Fortunately, I have been attempting to quantify certain aspects of books to make comparisons easier and more objective. The two categories that are most relevant to this discussion are realism (which measures to extent to which the book deviates from accepted scientific facts) and world (the extent to which the world is unlike the real world in which we live). Both categories are out of 10, with 10 being the most unrealistic and the world must unlike our own. Thus, by combining these two numbers we get what I am calling the geek quotient. This allows us to consider more fully the differences between books, regardless of genre. So, for example, both a nonfiction book, and a fiction book that is entirely realistic and set in our world, will register a geek quotient of 0. This is reasonable since the transition between such books is relatively natural.
Again, there are no obvious patterns (unless you see some I don’t?) but this graph is far more accurate than the last one. We see more zeroes, since both fiction and nonfiction can fill that role, and some more extreme transitions as we move from 0 to the high teens and back to 0. It also is interesting to see how much time is spent in the middle and bottom of the geek quotient, despite my geeky tendencies. In fact, if you take the time to observe this chart upside down (or note the “negative space” above the line) I pretty evenly split my time between geeky and non geeky reading.
So do you think the second or first chart is better? Are there any patterns that I’m overlooking? Any suggestions for improving the information these graphics reveal?
Chart: Pages per Day by Genre
3One of the advantages of having a book database is that you can easily query statistical data in order to look at reading habits in a different way. It also allows for precision that would be extremely tedious otherwise.
After reading The Visual Display of Quantitative Information I realized that my existing selection of charts are, while not worthless, not as informative or useful as I would like them to be. Many of them have chart junk, they rely too heavily on pie charts, they are not focused on data-ink maximization and in some cases the information could be just as easily displayed and understood in a table. (I still think the charts have worth, so I want to keep them up, but I am also open to any suggestions for improvement.)
So, with that realization, I decided to try to make something that would be more interesting, offer more insight, and conform to the rules of building good data graphics that Visual Display lays out for us. Below is my first attempt. It shows, by genre, the average number of pages read for each entry in the database. Yellow diamonds are books I do not recommend, while blue squares are books that I do. The objects are slightly transparent to give a sense of density for when multiple books have a similar pages per day average.
Simple, yes, but I think there are some interesting things to draw from it. First of all, different genres lend themselves naturally to being read at different speeds (which is why this is broken out by genre). Juvenile fiction you can fly through compared to everything else on the list (except for the one comedy book I’ve read. Which may be an outlier, but it’s hard to say without reading other books in the genre).

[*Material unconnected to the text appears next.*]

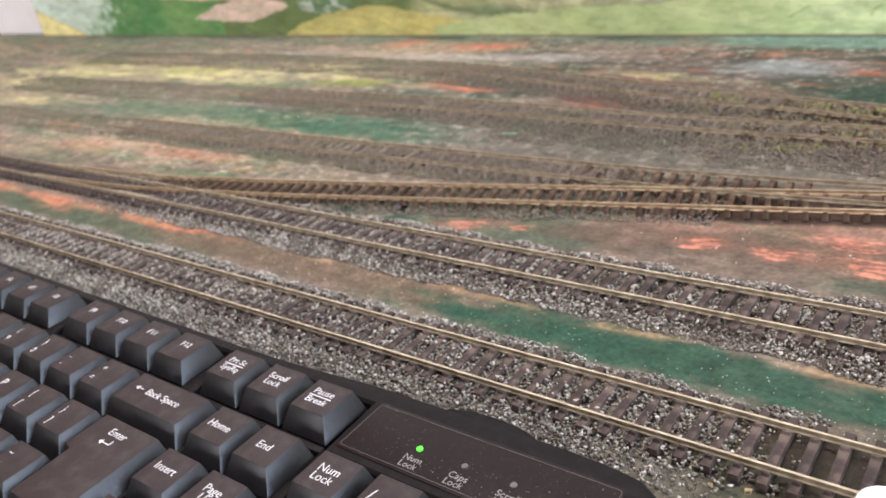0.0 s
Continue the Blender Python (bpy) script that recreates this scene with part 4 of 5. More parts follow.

Also, though it is possible to read a book slowly that you are enjoying (and would recommend to others) it makes sense that we see ‘not recommended’ volumes falling near the bottom of the average pages per day for their respective genres.
Of course, since this is my database and my books, I could skew this to confirm or deny the theory that you read books you enjoy faster, but what’s the point? Why would I want to read a book I hate any faster than I already am? Or stop reading a book I love just to lower the pages per day? My reading time is limited as is, and I doubt I’m going to read more/less quickly just to alter my stats. Plus, this chart updates automatically with each new entry, so as the sample size increases, any outliers should become more obvious and easier to dismiss.
Anyone have any other ideas for what would make interesting graphical analysis when it comes to trends or tendencies when reading books?